Bitcoin Price Forecast: Can BTC Survive the $60,000 Test Amid “Orderly Deleveraging”?
Bitcoin (BTC) starts the third week of February 2026 facing strong bearish sentiment. After reaching a record high of $126,080...
Quick overview
- Bitcoin is experiencing strong bearish sentiment, having dropped to $68,450 after reaching a record high of $126,080 in October 2025.
- Analysts describe the current downturn as an 'orderly deleveraging,' contrasting it with the panic seen in previous market crashes.
- Despite the price decline, the Bitcoin network remains resilient, with a recovering hashrate and ongoing institutional interest in buying the dip.
- The technical outlook suggests Bitcoin is trapped in a descending channel, with critical support at $67,172 and resistance at $71,600.
Bitcoin (BTC) starts the third week of February 2026 facing strong bearish sentiment. After reaching a record high of $126,080 in October 2025, its value has dropped by about half over the past four months.
As the new trading week begins, everyone is watching to see if the $68,000 level is just a pause or the start of a longer downturn.
Market Snapshot: Orderly Deleveraging or Panic?
Analysts say the 2026 downturn is an “orderly deleveraging,” not a sudden crash. Even though prices are falling, the market does not show the panic seen in 2022.
- Live Price: $68,450 USD (down 2.5% in 24 hours).
- Monthly Performance: On track for its fourth consecutive negative week with 25% losses over the past 30 days.

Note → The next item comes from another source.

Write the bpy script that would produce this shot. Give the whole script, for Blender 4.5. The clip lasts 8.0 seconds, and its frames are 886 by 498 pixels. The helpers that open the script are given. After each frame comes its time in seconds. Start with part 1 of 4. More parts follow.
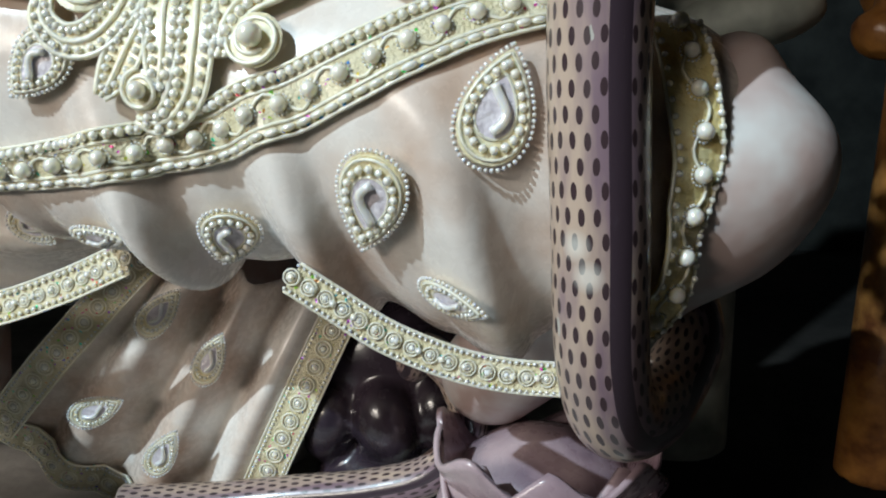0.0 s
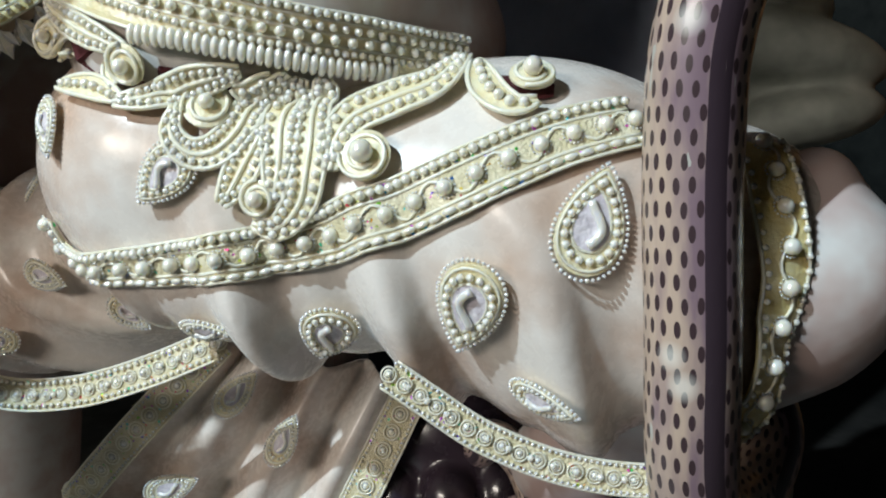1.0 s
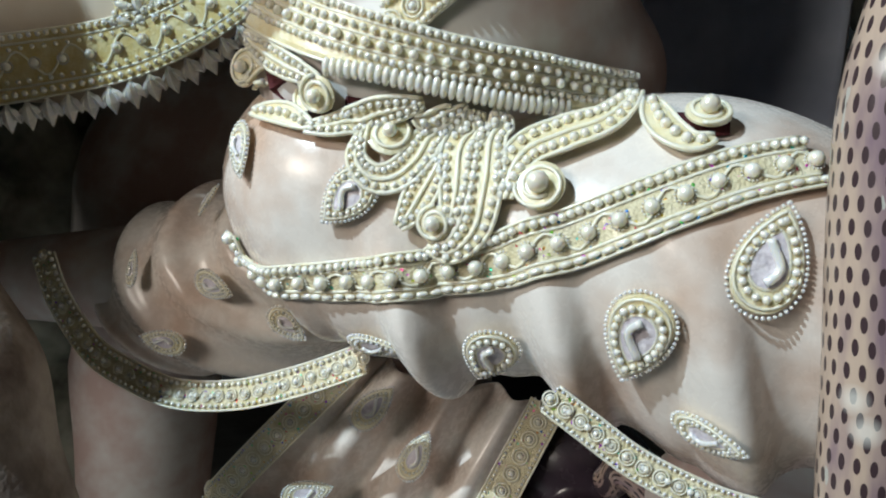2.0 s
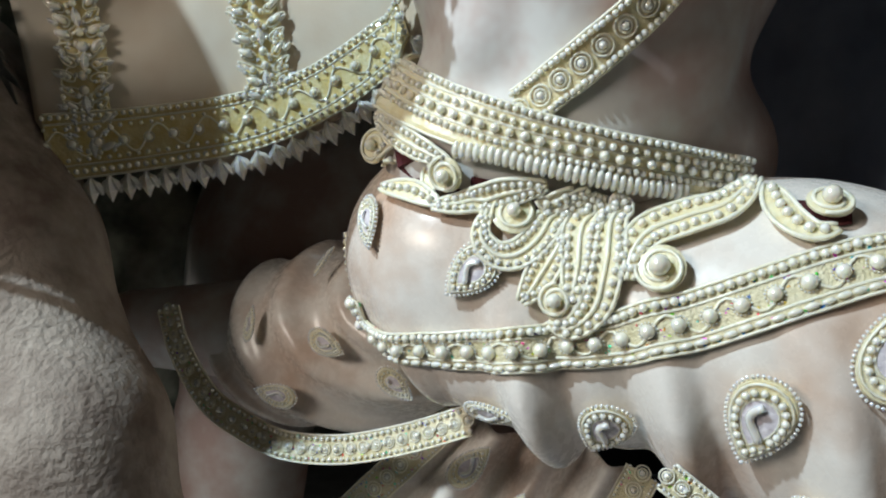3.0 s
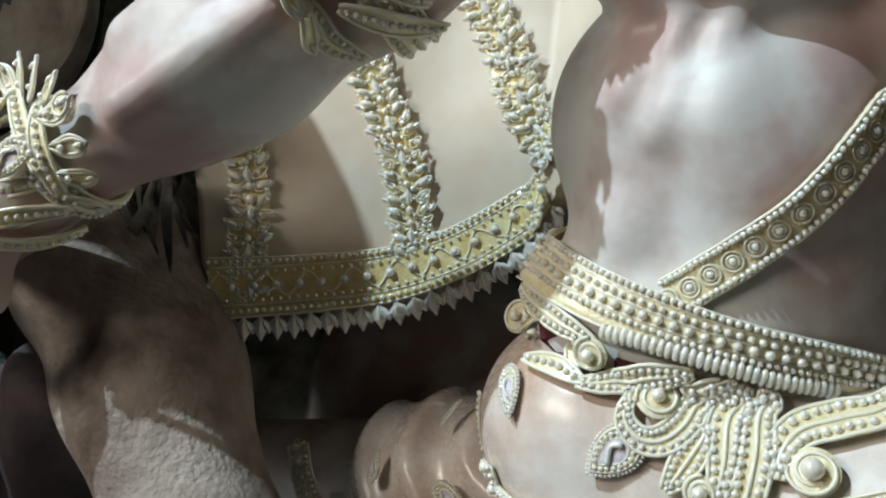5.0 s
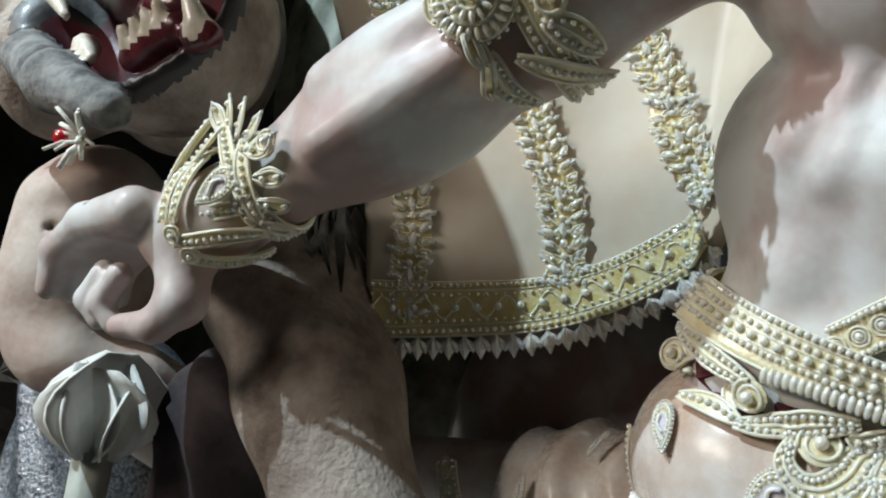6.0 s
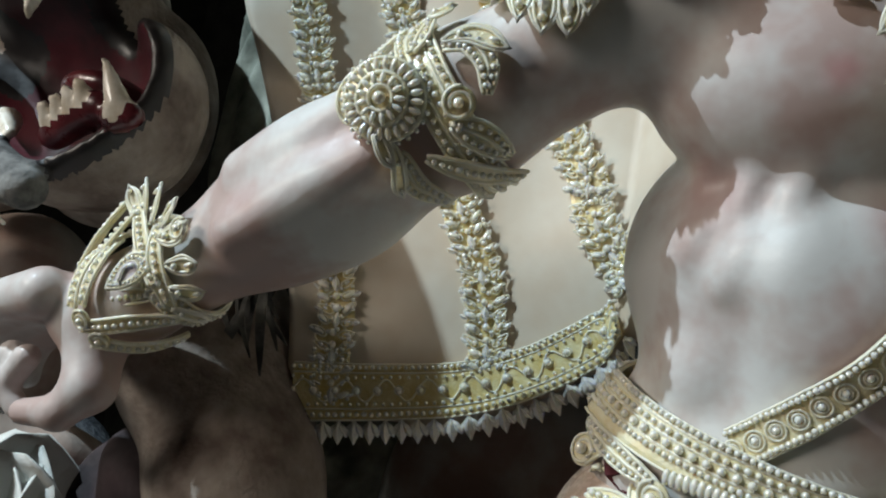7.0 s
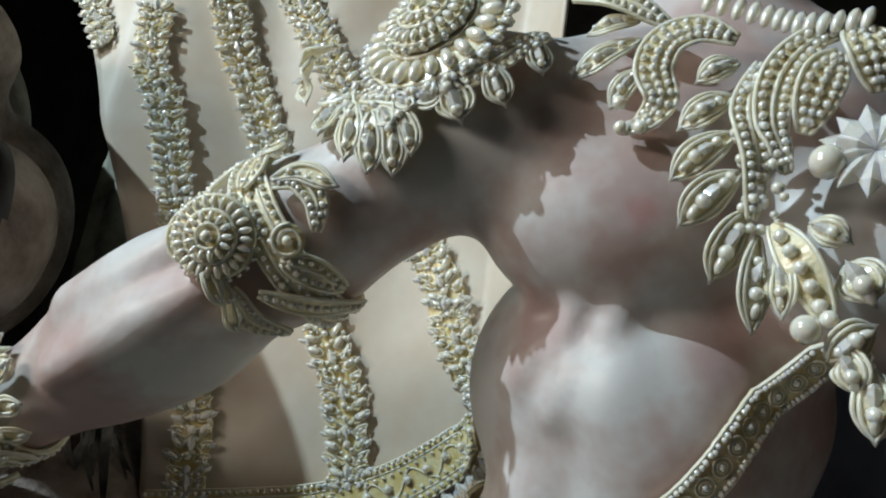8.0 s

- Trading Volume: Volume remains steady at $38 to $40 billion, showing that traders are active but careful.
- ETF Activity: Spot Bitcoin ETFs lost a total of $641 million in the past 10 days, but BlackRock’s IBIT is still seeing institutional investors buy the dip.

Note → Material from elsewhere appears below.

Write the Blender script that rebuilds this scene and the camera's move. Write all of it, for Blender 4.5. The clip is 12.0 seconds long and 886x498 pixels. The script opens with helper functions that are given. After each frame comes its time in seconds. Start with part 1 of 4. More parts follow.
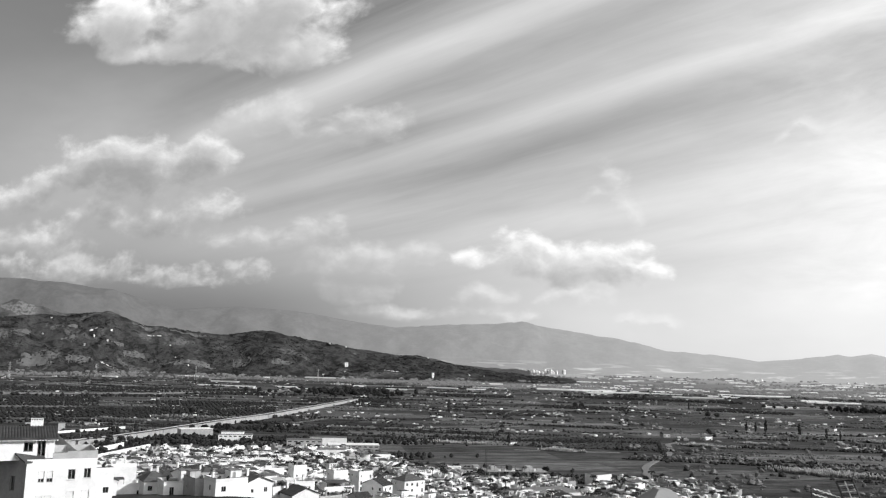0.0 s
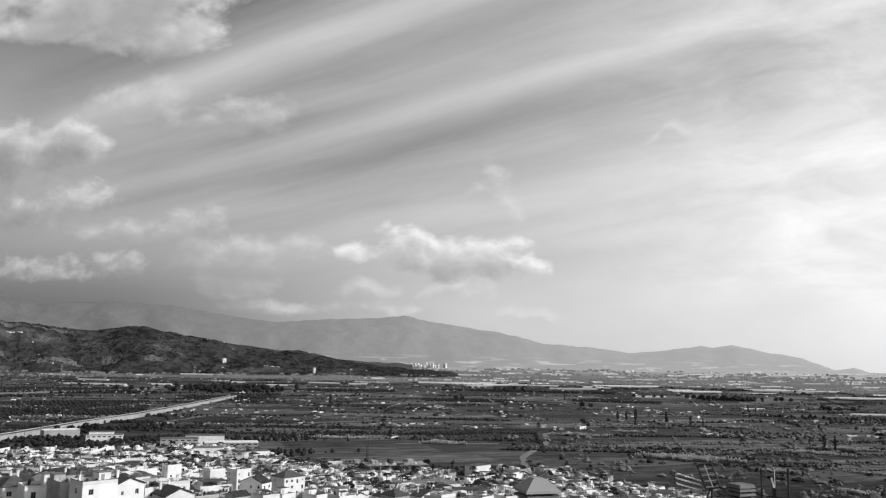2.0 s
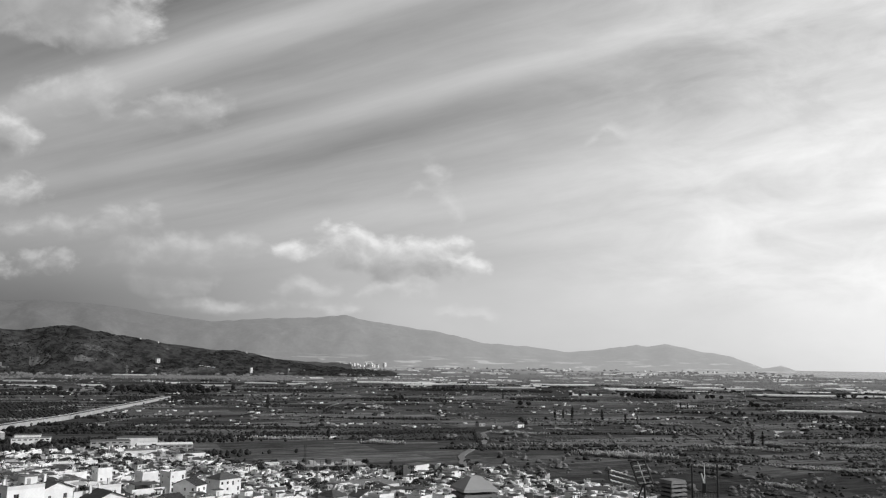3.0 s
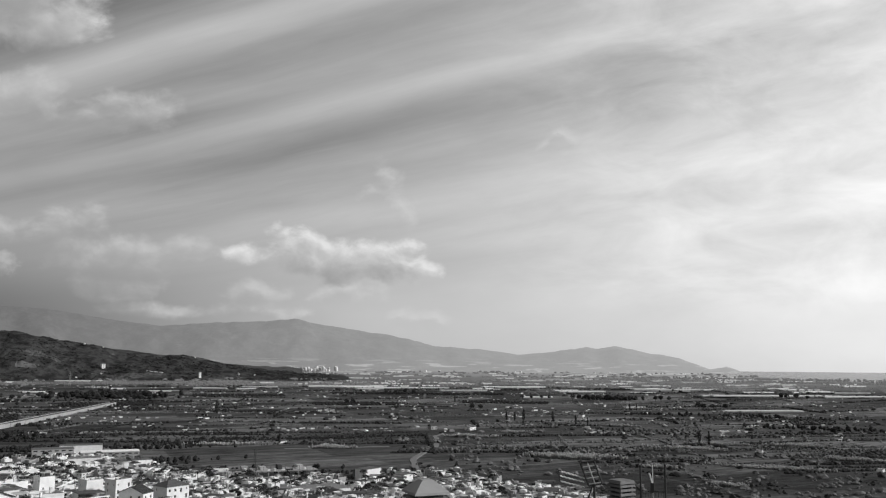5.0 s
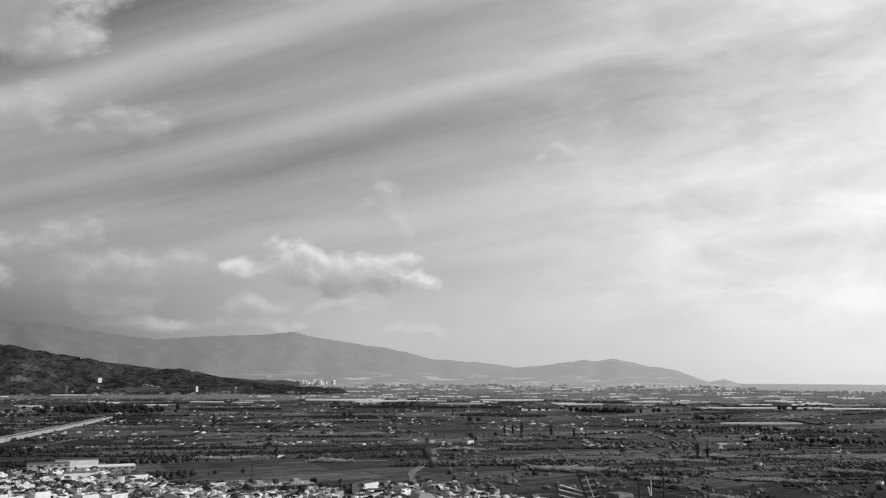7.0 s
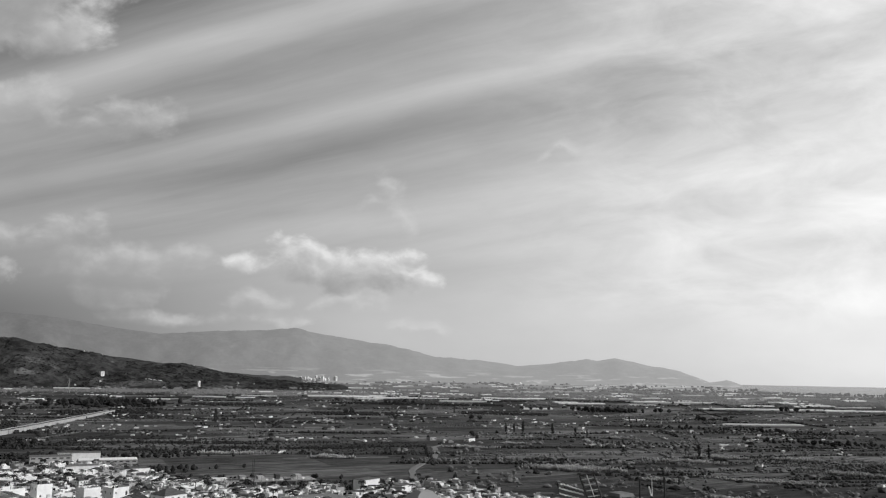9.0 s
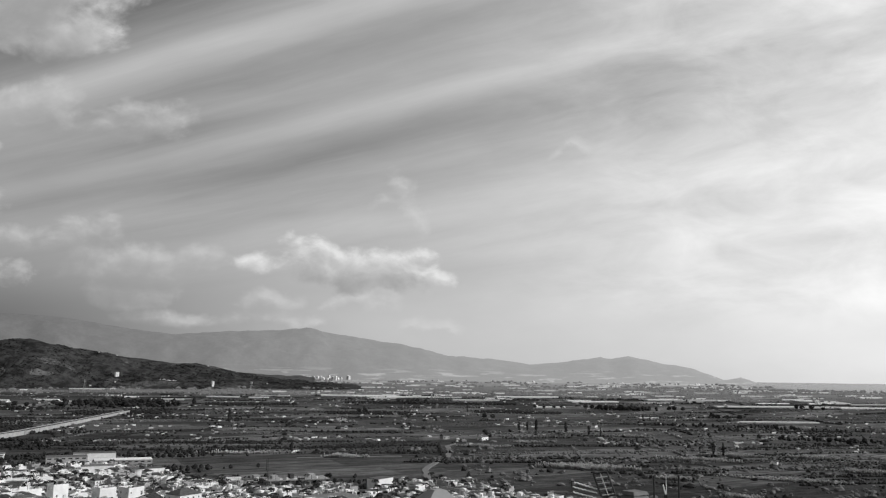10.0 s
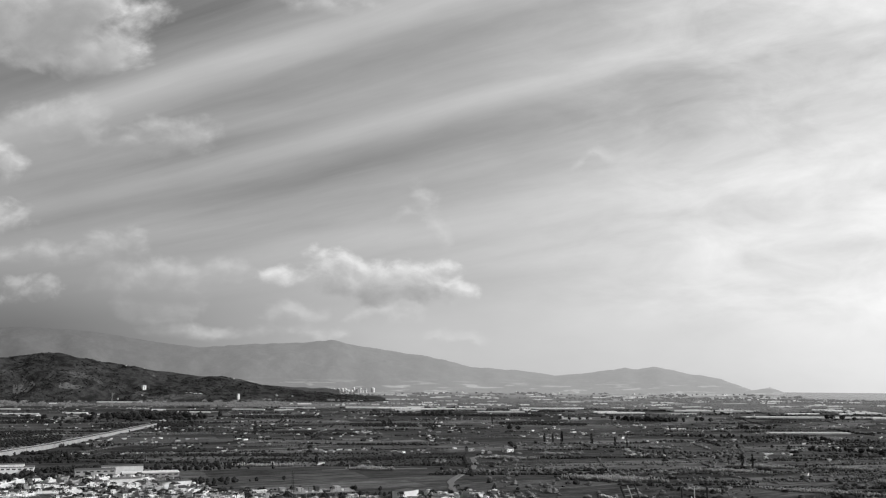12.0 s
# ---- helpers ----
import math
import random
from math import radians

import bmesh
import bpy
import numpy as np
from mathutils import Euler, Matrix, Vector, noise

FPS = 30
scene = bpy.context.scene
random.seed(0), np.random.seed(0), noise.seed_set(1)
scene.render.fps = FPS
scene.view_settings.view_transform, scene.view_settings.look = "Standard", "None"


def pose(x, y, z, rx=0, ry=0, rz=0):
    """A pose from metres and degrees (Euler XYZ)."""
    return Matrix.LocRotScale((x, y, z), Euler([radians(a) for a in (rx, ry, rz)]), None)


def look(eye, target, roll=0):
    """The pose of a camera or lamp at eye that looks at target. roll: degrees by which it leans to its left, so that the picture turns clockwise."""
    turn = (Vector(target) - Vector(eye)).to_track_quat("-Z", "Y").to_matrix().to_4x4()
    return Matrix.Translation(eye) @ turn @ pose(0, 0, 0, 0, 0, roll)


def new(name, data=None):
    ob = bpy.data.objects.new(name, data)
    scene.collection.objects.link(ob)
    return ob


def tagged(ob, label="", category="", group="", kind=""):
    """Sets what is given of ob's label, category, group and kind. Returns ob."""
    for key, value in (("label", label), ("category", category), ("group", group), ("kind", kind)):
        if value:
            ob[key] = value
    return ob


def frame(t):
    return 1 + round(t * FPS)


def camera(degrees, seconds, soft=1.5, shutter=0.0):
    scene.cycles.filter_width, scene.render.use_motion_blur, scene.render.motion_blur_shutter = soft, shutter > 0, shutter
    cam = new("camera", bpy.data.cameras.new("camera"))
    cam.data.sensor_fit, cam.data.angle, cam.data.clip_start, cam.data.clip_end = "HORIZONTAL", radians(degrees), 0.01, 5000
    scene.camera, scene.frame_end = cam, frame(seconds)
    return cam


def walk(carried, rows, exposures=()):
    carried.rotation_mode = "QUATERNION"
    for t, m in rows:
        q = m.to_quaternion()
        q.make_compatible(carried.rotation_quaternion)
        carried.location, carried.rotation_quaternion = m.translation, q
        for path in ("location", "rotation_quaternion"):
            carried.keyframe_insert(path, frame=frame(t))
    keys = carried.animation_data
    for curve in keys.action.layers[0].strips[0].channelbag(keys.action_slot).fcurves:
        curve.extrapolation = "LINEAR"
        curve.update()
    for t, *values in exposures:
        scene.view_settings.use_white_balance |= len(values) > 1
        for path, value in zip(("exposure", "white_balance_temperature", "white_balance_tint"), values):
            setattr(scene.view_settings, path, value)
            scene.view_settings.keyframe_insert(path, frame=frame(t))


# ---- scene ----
cam = camera(56.57, 12.0, soft=1.2)
PATH = [
    (0.0, pose(0.0, 0, 96, 97.935, -1.679, -0.000)),
    (0.5, pose(0.006, 0, 96, 98.052, -1.439, -2.089)),
    (1.0, pose(0.013, 0, 96, 98.102, -1.277, -4.069)),
    (1.5, pose(0.019, 0, 96, 97.847, -1.216, -6.119)),
    (2.0, pose(0.026, 0, 96, 97.727, -1.057, -8.113)),
    (2.5, pose(0.032, 0, 96, 97.780, -1.007, -10.382)),
    (3.0, pose(0.039, 0, 96, 97.755, -0.882, -12.292)),
    (3.5, pose(0.045, 0, 96, 97.841, -0.837, -14.219)),
    (3.7, pose(0.045, 0, 96, 97.88, -0.80, -14.86)),
    (5.5, pose(0.045, 0, 96, 98.026, -0.393, -15.664)),
    (6.0, pose(0.045, 0, 96, 98.043, -0.108, -15.662)),
    (6.5, pose(0.045, 0, 96, 98.323, 0.037, -15.734)),
    (7.0, pose(0.045, 0, 96, 98.907, -0.312, -15.757)),
    (9.0, pose(0.045, 0, 96, 98.739, -0.994, -15.617)),
    (9.5, pose(0.045, 0, 96, 98.540, -0.979, -15.316)),
    (10.0, pose(0.045, 0, 96, 98.654, -0.706, -14.745)),
    (10.5, pose(0.045, 0, 96, 98.886, -0.542, -14.367)),
    (11.0, pose(0.045, 0, 96, 99.149, -0.410, -13.839)),
    (11.5, pose(0.045, 0, 96, 99.312, -0.395, -13.370)),
    (12.0, pose(0.045, 0, 96, 99.428, -0.410, -13.065)),
]
walk(cam, PATH, [(0.0, 0.14), (0.5, -0.06), (1.0, 0.04), (2.0, -0.12), (3.0, -0.25), (3.7, -0.28), (5.5, -0.35), (9.5, -0.34), (12.0, -0.30)])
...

Fundamental Resilience: Mining and Network Health
Even though the price is down, the Bitcoin network itself remains strong.
1. Hashrate Recovery
After a 20% dip caused by winter weather and low profitability, the global hashrate has recovered to 1.0–1.2 ZH/s. This resilience shows that high-efficiency miners are still profitable even at $68k, although “hashprice” lows of $33/PH/day are testing smaller operators.
2. Mining Difficulty Adjustments
The network’s difficulty recently dropped by 11%, the biggest change since the 2021 China ban. This makes it easier for the miners who remain, helping to balance the ecosystem.
3. Institutional “Buy the Dip” Moves
Even with the current uncertainty, institutional interest is still strong and influenced by politics. Trump Media & Technology Group just filed with the SEC for a Truth Social Bitcoin and Ether ETF, showing that politically connected investors are getting ready to enter the market, no matter the short-term ups and downs.
Technical Analysis: Trapped in a Descending Channel
From a technical perspective, Bitcoin is having trouble moving out of a clear downward trend that has shaped its price since late 2025.

| Technical Indicator | Price Level | Significance |
| 0.382 Fib Resistance | $71,600 | The “Breakout” level; a close above this invalidates the bear trend. |
| 0.236 Fib Support | $67,172 | The current battleground. If this fails, expect a slide to $60k. |
| Psychological Support | $60,000 | The “Must-Hold” floor to prevent a drop to $45,000. |
| 50-Day / 200-Day EMA | Bearish Cross | Signals continued medium-term downward pressure. |
The Verdict: Weekly Bias
The forecast for the week of February 16, 2026, is between bearish and neutral.
Bitcoin is likely to keep falling unless it can get back above $71,600 and stay there. Traders should pay attention to the mining difficulty adjustment on February 20. If the hashrate rises quickly but the price does not, some miners may give up, which could signal a market bottom.
Trade Idea: If Bitcoin drops below $67,000, consider short trades with a target of $63,900. On the other hand, those looking to go long should wait for a daily close above $71,600, aiming for $75,200.